「姿三四郎」 43日 評価3(5点満点) メジャー度2

監督:黒澤明
出演:藤田進、月形龍之介、大河内伝次郎、轟夕起子、志村喬他

 明治15年。ある柔術の門下生として弟子入りした姿三四郎(藤田)は、その夜に新しい武道である柔道の師匠、矢野(大河内)に対する闇討ちに同行することになる。しかし柔術家たちはコテンパンにやられ、三四郎はその場で矢野に弟子入りする。たちまちのうちに強くなった三四郎は、矢野から柔の道の指導も受け、人間的にも成長していく。

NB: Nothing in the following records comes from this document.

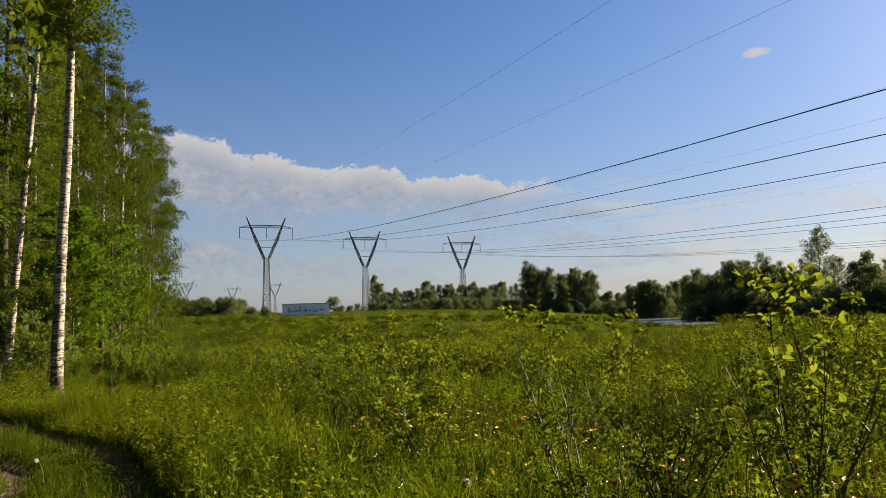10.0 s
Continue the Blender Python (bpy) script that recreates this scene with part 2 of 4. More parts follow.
def bark_material(name, base, mark, rough_base, foot=1.6, marks=0.5, hue=(0.2, 0.12, 0.07), patch=(0.13, 0.085, 0.06), patchy=0.1, grainy=(5.0, 5.0, 2.2), mottle=0.0, rings=0.9, flaky=0.0):
    """Birch bark: pale skin with dark cross marks, furrowed and dark at the foot."""
    m, n, out = material(name)
    at = n.add("ShaderNodeTexCoord").outputs["Object"]
    z = n.add("ShaderNodeSeparateXYZ", {0: at}).outputs[2]
    warp = n.noise(at, 5.0, 3.0)
    cross = n.math("MAXIMUM", n.noise(n.vec(at, scale=(1.6, 1.6, 13.0)), 1.0, 5.0, 0.7), n.noise(n.vec(at, (3, 1, 2), (7.0, 7.0, 24.0)), 1.0, 3.0, 0.6))
    grain = n.noise(n.vec(at, scale=(6, 6, 60)), 1.0, 3.0)
    furrow = n.noise(n.vec(at, scale=(22, 22, 4.5)), 1.0, 5.0, 0.6)
    blotch = n.noise(at, 2.6, 4.0)
    rnd = n.add("ShaderNodeObjectInfo").outputs["Random"]
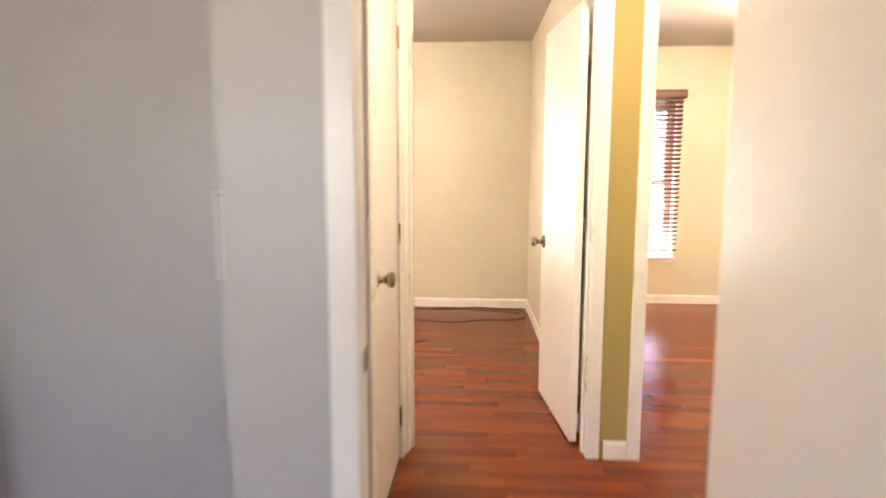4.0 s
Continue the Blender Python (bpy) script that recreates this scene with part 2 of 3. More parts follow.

 黒澤明の監督デビュー作である。が、当時の電力節約による80分以下規制により、20分ほどカットされており、若干正当な評価と言えないところもある。しかし、どうしても気になってしまうのが格闘シーン。名人同士の柔道の試合でありながら、5,6メートル投げ飛ばされる、投げ飛ばされて壁に当たって即死、足腰が立たなくなるといった描写はいくらなんでもやりすぎ。昔の映像的な情報量がほとんどない時代ならともかく、オリンピックでも何でもテレビで世界最高峰の試合を見れる現代ではどう考えても”おかしい”演出となってしまう。

 しかし、素晴らしい映像、自然描写、独特のカット切など、黒澤の今後を感じさせるものが随所にあり、それはそれで素晴らしいのは事実。また無骨な藤田進がぴったり姿三四郎にはまっているのだが、まぁ、上記したことからどうしても物語に入れなかったから、この評価もしょうがない。